Yes and no. To dare to slip into Shakespeare’s shoes - what an act of audacity and hubris! But Hamlet is such a huge sea of troubles, there’s room for all of us to swim in it.
2) Have you always been fascinated with Shakespeare?
Since I was 15. I had failed all my exams and was about to leave school and go to sea. Then Olivier’s film of Hamlet came on our 12-inch black and white TV set. And the world changed.
3) Is Hamlet your favourite Shakespeare play?
Tragedy, comedy, history, psychology, theatre, hope, despair and death - nine deaths! It’s got everything. Coleridge said: “It is WE who are Hamlet.” We’re all in there.
4) Did that play a big part in your decision to write the book?
I taught the play for 30 years, but I think I’ve been waiting to write it since I was 15 - ever since that first film.
5) What can we expect from you in the future?
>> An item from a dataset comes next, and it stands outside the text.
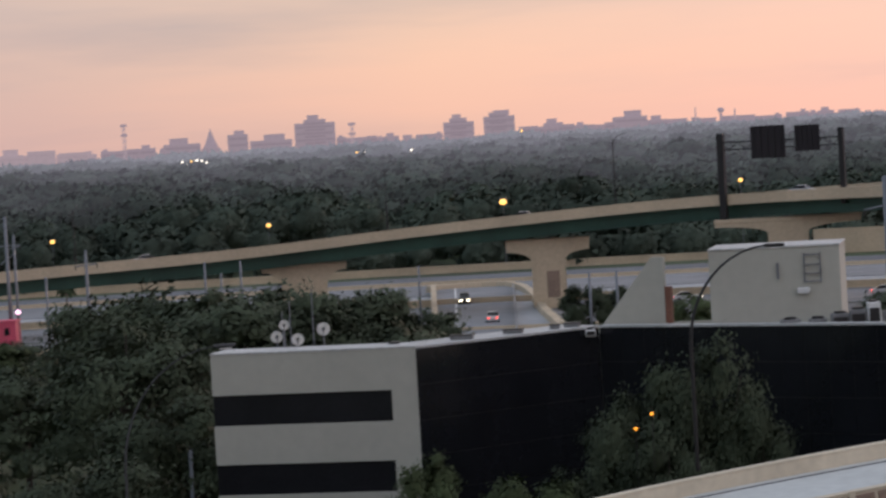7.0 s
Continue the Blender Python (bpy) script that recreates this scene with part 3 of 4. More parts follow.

More books! I have a few written but unpublished. And two more to follow - on the love-lives of John Donne and Thomas Hardy.
6) Who are some of your favourite authors?
Charles Dickens, Emily Bronte, R.L.S, George Orwell. As poets - Keats, Tennyson, Hardy, Larkin - dozens of others.
7) Do you plan each step of the writing process before you start or do you let the story “take control” and follow its own path?
I prefer to have a plan, and usually it works out, but in the process the pen is sometimes mightier than the plan, and I try not to get in the way.
8) What is the best part about being an author?
Living in another world. Somebody once said that you only live twice. As an author you climb inside all sorts of skins, and you sit at the desk and live lots of lives. It can feel almost godlike - apart from the long hours!
9) What important advice would you give to other authors?
Don’t wait for inspiration. Tchaikovsky once said that inspiration does not come to the lazy. Keep at it. Writing is a craft.
10) What do you hope readers will take away from this book?
That there is no one simple truth. Shakespeare doesn’t try to teach you any lessons, other than that life is a complex business. There is a suspension of judgement about people, especially in Hamlet. I hope readers will come away from it knowing more about Hamlet than they did before, but also knowing that they will never know enough.